The Netherlands has bought, for a total of €4 billion, 49% of the banking corporation of the troubled concern. “If we're putting so much public money into this,” says Irrgang, “why not take at least 51% of the banking activities? That would mean that we would have much more control of the corporation and over what happens to the public money.”
Irrgang is unhappy with the fact that the rescue operation could in effect reward the poor past performance of Fortis senior executives. “Now that a large slice of the concern is in state hands,” he says, “we need to start discussing the executives' salaries.”
Parliament will shortly debate the crisis in the banking world and the intervention of the Benelux countries, probably on Wednesday.

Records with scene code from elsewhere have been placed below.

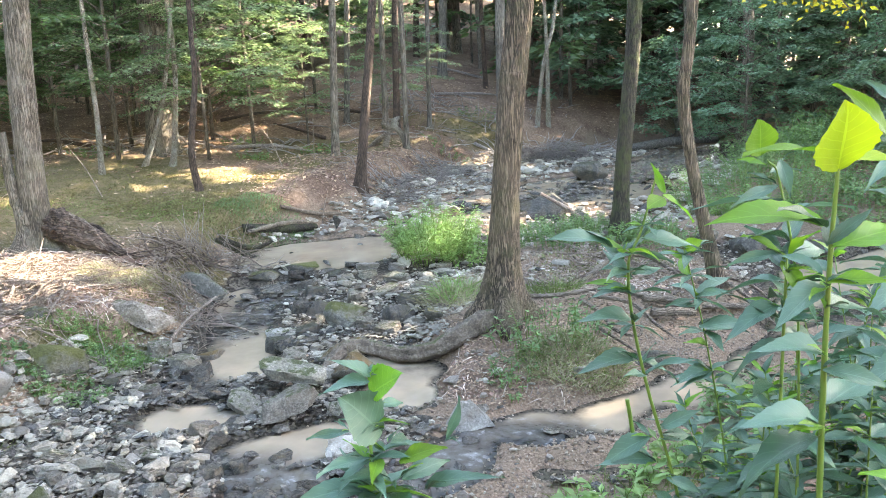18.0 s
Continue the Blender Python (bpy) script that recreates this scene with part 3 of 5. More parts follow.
# ---- trees ----
# sunlit openings in the canopy: where the sun falls, x, y, z and half widths
GLADES = [(-5.2, 16.2, 1.1, 1.5, 0.38), (-6.9, 14.9, 1.1, 1.3, 0.3), (-4.4, 15.5, 1.0, 1.0, 0.3), (-8.6, 13.6, 1.1, 1.2, 0.34), (-5.0, 9.05, 0.9, 1.5, 0.9),
          (-6.6, 8.2, 0.9, 1.0, 0.65), (-5.1, 8.15, 0.85, 1.0, 0.5), (-4.5, 9.5, 0.8, 0.5, 0.3), (-2.5, 6.85, 0.0, 0.36, 0.28), (-2.3, 7.95, 0.1, 0.28, 0.24), (-0.4, 7.4, 0.1, 0.36, 0.42), (1.05, 6.72, 0.0, 0.5, 0.3),
          (-1.0, 24.0, 1.7, 1.1, 0.5)]
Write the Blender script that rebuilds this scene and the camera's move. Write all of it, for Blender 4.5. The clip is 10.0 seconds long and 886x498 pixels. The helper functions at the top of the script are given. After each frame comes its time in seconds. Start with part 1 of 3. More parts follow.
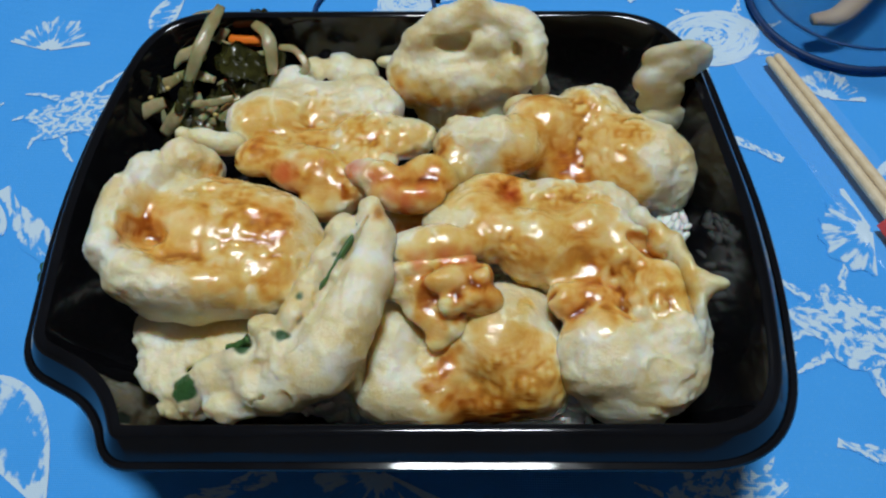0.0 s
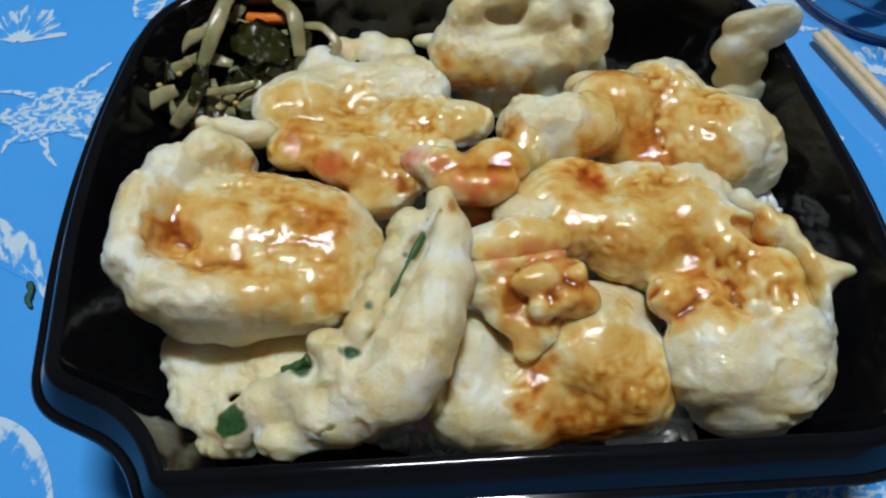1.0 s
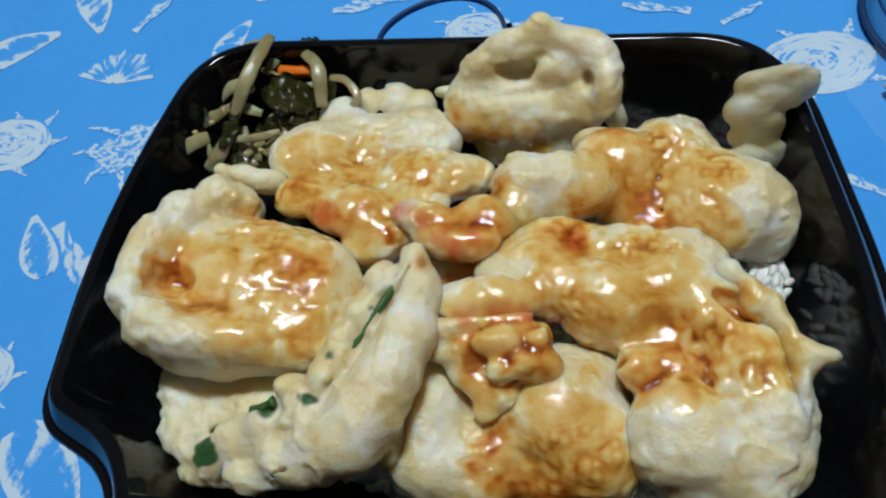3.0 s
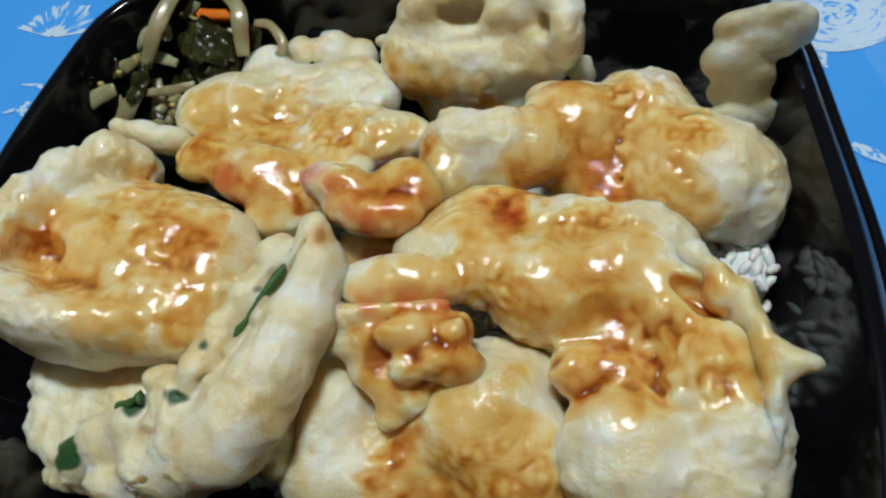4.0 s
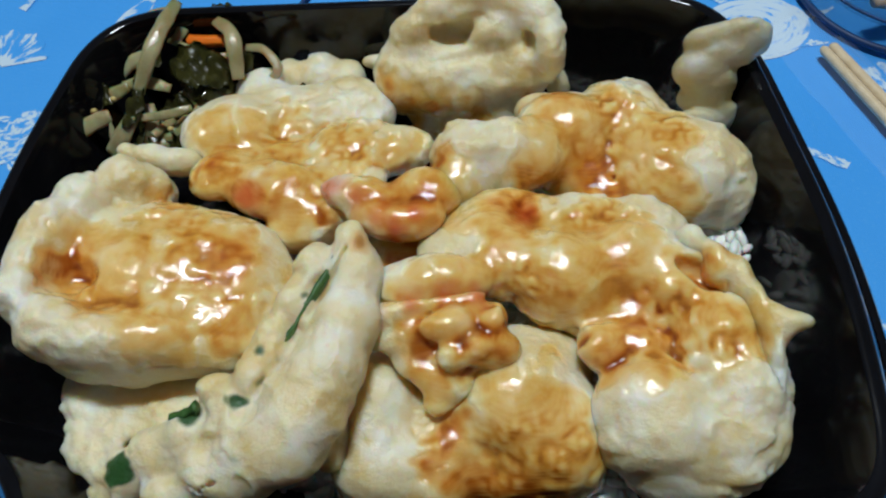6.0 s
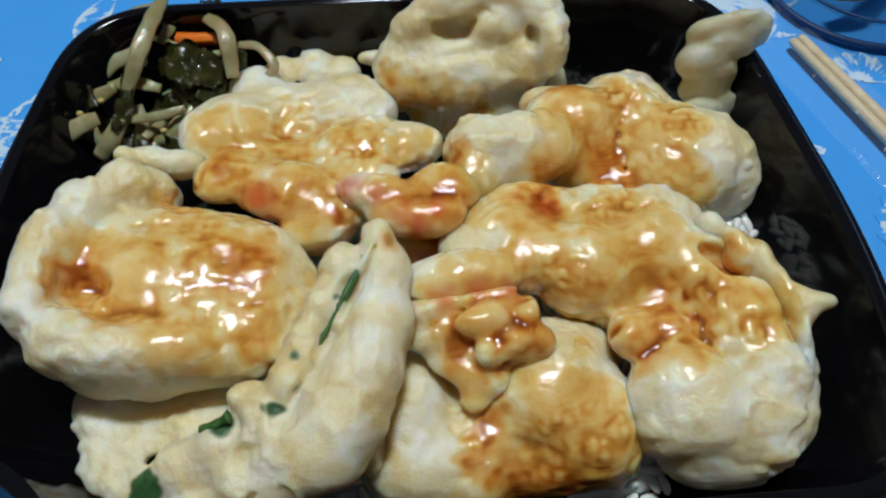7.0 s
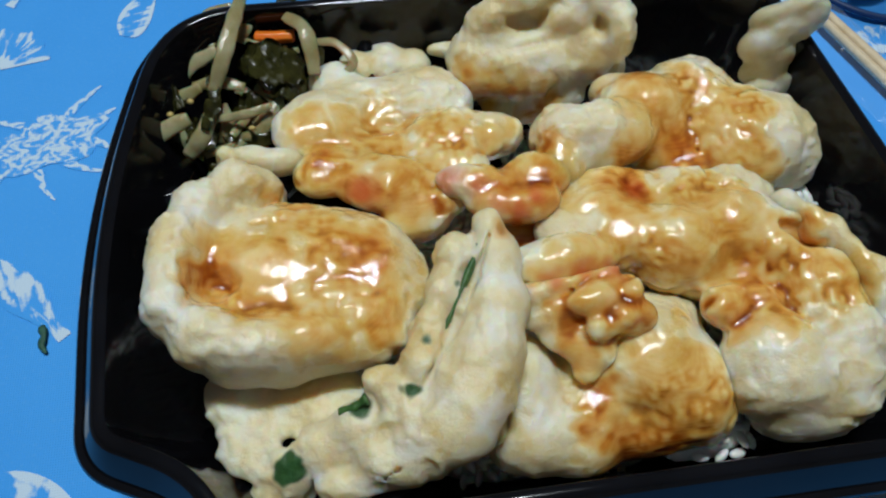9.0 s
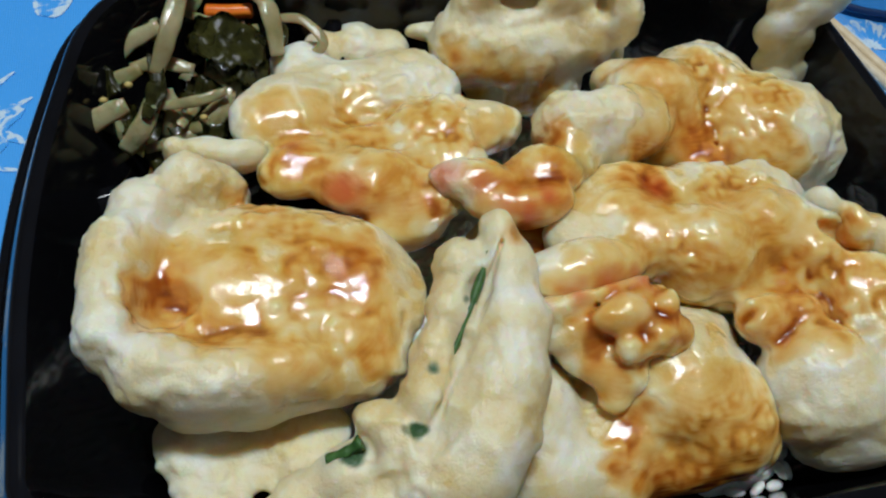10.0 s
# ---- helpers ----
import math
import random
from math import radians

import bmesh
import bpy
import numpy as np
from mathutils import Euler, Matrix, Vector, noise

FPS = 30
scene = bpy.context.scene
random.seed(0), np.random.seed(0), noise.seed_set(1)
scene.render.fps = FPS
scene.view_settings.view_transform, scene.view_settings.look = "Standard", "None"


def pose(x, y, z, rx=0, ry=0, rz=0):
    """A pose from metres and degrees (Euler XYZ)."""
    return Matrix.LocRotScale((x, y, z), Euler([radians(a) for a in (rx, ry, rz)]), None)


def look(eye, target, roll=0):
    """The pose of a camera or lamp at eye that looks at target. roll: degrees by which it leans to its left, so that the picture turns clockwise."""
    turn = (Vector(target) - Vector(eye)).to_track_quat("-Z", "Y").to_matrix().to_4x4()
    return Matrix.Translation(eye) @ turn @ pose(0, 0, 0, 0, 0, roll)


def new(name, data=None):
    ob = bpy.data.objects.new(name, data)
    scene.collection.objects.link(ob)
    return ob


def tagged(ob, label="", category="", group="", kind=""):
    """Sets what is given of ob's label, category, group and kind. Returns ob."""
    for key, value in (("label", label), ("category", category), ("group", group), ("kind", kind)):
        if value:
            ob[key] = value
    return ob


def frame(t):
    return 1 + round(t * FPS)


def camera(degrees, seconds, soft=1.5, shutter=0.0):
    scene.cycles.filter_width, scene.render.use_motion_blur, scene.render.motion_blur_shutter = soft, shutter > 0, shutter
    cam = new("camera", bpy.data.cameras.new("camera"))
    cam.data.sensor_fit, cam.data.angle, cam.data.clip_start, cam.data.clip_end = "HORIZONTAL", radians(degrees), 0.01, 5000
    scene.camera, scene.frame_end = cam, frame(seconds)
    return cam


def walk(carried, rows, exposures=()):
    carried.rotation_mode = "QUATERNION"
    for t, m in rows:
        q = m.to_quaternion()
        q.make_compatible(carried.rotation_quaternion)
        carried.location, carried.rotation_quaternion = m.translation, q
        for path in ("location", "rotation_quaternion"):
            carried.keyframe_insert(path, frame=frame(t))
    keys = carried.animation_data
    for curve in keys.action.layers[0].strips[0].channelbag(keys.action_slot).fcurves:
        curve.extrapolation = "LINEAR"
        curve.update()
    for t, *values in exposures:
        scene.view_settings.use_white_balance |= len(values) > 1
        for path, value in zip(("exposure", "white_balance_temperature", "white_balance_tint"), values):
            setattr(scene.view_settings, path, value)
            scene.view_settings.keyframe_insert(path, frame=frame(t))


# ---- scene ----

Measures needed against easy money and inflated bonuses
During the last few years the SP has argued time after time for measures to be taken to put a stop to a business culture of inflated bonuses and easy money. Concrete proposals were made designed to put a stop to perversely extravagant bonuses, the sort of bonuses which have led, in part, to the current credit crunch. Five proposals were brought forward last year to tackle greed in business: top salaries must be brought under the Netherlands' national wage bargaining system and laid down in a 'CAO', a collective labour agreement, as is the case for most other employees; performance-related pay for executives must be abolished; in each firm the works' council, an officially recognised body in the Netherlands on which sit representatives of management and workers, should be given the right to vote on the highest salaries; favourable tax rules for foreign executives must be subject to limits; and salaries above the level paid to the Prime Minister – thought to be around €160,000 per annum – would no longer be tax-deductible. These proposals were rejected by the government and its supporters in Parliament.